10. The Joint Chiefs of Staff are aware that if the Department of State is able to negotiate agreement upon an effective system for progressive and continuing disclosure and verification, if necessary before agreement has been reached on a system of effective international control of atomic energy, it will have succeeded in creating the conditions which well might result in a fundamental, and perhaps even a major, alteration in the Soviet system. As a tactic, therefore, it might be desirable to make some concession from established policy. The danger to the United States seems to lie in the extent to which disclosures can be agreed to and still not impose intolerable or unacceptable risks upon United States security interests. The Joint Chiefs of Staff, from the military point of view, are strongly of the opinion that the United States should not be committed to make disclosures of atomic data beyond Stage III prior to reaching agreement on an effective system for control of [Page 931] atomic programs. It is in Stages IV and V that the United States presently possesses, to a maximum degree and in the area of greatest sensitivity, qualitative as well as quantitative superiority.7

11. In summary, the Joint Chiefs of Staff consider that a course of action which would possibly lead to the disclosure of the Atomic Energy Program beyond Stage III, even if accompanied by such process of verification as might be granted by the USSR, would jeopardize the security of the United States unless there is prior agreement to and development of the control procedures encompassed within the United Nations Plan or any other plan equally as effective. The Joint Chiefs of Staff are convinced that reliance upon any other safeguard would be illusory.

Recommendations

12. a. In light of all of the foregoing, and in any event, the Joint Chiefs of Staff, as military advisors to the President, the Secretary of Defense, and the National Security Council, recommend urgently against any course of action under which the United States might offer to proceed beyond Stage III of any system of disclosure and verification in advance of prior agreement on the other features of the United Nations Plan, including its terms of control of atomic energy;

b. With specific reference to the proposed message from the Secretary of State to the United States Delegation, United Nations, the Joint Chiefs of Staff recommend that it not be dispatched, and further that, in the interests of national security, any instructions to the United States Delegation reflect the views outlined in the foregoing; and

c. Further, the Joint Chiefs of Staff recommend that you inform the Department of State of the substance of these views.

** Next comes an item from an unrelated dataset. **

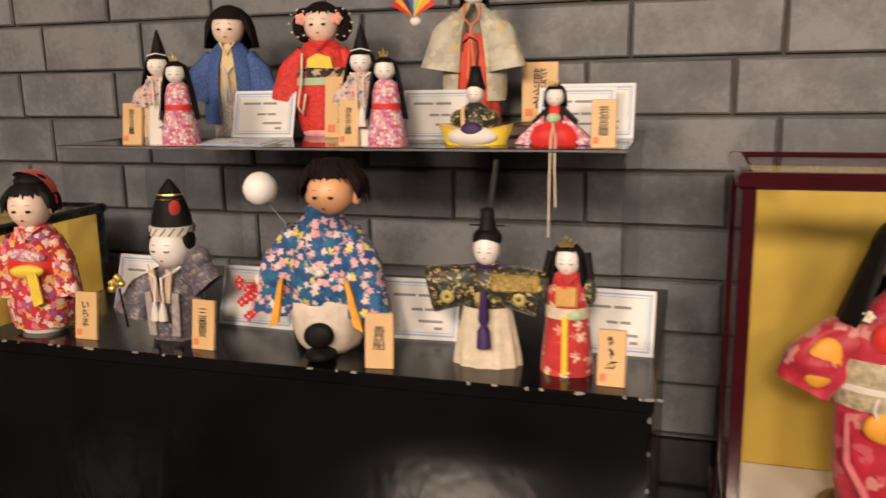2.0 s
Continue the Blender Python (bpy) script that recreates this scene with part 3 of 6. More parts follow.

For the Joint Chiefs of Staff:
Omar N. Bradley

Chairman
  1. The subject message has not been found in Department of State files.
  2. A copy of the Department of State informal draft substance of discussion at the State–JCS meeting of Apr. 23 is in State–JCS Meetings, lot 61 D 417.
  3. For text of NSC 112, “Formulation of a U.S. Position With Respect to the Regulation, Limitation and Balanced Reduction of Armed Forces and Armaments,” July 6, 1951, see Foreign Relations, 1951, vol. i, p. 477.
  4. The appendix, entitled “Excerpt from NSC 112”, is not printed.
  5. For text, see Department of State Bulletin, Dec. 3, 1951, pp. 879–889, or Documents on Disarmament, 1945–1959, vol. i, pp. 309–320.
  6. For text, see Public Papers of the Presidents of the United States: Harry S. Truman, 1951, pp. 623–627.
  7. Reference is to the stages set forth in UN doc. DC/C.2/1, Apr. 5, 1952; for text, see Documents on Disarmament, 1945–1959, vol. i, pp. 346–356.